- _To be done_:
Reproduce exactly the lines from the one containing "Continue the Blender" down to the one containing "o.location = (cx, cy, gz(cx, cy)", including both of those lines, and nothing else.

- _Material_:
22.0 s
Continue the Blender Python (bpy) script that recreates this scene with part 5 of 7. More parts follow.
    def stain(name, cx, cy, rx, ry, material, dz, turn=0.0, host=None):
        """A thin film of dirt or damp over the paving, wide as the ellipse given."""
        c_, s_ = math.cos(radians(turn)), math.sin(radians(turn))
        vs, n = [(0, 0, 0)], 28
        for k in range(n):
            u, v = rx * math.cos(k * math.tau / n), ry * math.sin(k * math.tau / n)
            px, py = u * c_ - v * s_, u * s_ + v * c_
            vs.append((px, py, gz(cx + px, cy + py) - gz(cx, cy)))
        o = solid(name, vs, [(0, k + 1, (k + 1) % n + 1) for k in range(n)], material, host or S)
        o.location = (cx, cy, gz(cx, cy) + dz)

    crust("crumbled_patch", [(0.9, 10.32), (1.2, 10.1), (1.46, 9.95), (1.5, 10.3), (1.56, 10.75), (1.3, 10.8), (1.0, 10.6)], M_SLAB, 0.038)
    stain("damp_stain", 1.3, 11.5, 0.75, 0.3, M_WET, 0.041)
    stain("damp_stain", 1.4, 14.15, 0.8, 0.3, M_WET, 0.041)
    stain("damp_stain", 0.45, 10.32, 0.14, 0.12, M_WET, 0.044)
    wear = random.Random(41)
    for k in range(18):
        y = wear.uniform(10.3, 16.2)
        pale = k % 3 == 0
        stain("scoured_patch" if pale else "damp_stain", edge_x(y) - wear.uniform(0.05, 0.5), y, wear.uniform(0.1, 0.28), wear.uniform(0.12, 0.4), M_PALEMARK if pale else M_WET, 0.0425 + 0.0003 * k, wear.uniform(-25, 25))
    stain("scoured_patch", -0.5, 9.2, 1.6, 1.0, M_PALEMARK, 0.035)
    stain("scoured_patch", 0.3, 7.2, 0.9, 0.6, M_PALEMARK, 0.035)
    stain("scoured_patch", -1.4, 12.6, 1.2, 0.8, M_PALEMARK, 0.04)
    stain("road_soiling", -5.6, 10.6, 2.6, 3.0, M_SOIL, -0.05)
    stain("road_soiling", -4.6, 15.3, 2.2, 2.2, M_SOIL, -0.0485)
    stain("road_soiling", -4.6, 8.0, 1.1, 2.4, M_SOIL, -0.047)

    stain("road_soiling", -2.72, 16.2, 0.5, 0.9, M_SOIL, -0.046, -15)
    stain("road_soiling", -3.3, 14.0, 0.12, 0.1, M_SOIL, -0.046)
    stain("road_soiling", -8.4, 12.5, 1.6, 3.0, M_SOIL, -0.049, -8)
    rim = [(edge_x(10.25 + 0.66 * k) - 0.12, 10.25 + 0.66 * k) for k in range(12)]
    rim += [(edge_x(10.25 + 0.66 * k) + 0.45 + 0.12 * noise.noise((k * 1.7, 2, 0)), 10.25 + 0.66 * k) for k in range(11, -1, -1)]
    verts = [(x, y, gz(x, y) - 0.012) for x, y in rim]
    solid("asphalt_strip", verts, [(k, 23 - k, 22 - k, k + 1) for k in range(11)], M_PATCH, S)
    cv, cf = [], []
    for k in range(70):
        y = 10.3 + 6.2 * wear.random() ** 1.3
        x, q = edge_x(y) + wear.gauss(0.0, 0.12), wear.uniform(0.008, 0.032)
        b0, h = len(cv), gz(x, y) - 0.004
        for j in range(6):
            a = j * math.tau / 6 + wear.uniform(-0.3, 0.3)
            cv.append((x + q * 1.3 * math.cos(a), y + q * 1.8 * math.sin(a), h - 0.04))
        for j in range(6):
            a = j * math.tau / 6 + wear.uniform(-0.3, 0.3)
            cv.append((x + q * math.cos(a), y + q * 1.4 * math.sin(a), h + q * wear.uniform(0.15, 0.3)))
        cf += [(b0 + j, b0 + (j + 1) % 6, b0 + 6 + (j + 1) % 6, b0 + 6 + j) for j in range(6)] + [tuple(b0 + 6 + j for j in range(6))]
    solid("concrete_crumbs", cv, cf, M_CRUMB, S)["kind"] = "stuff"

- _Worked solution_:
Continue the Blender Python (bpy) script that recreates this scene with part 5 of 7. More parts follow.
    def stain(name, cx, cy, rx, ry, material, dz, turn=0.0, host=None):
        """A thin film of dirt or damp over the paving, wide as the ellipse given."""
        c_, s_ = math.cos(radians(turn)), math.sin(radians(turn))
        vs, n = [(0, 0, 0)], 28
        for k in range(n):
            u, v = rx * math.cos(k * math.tau / n), ry * math.sin(k * math.tau / n)
            px, py = u * c_ - v * s_, u * s_ + v * c_
            vs.append((px, py, gz(cx + px, cy + py) - gz(cx, cy)))
        o = solid(name, vs, [(0, k + 1, (k + 1) % n + 1) for k in range(n)], material, host or S)
        o.location = (cx, cy, gz(cx, cy) + dz)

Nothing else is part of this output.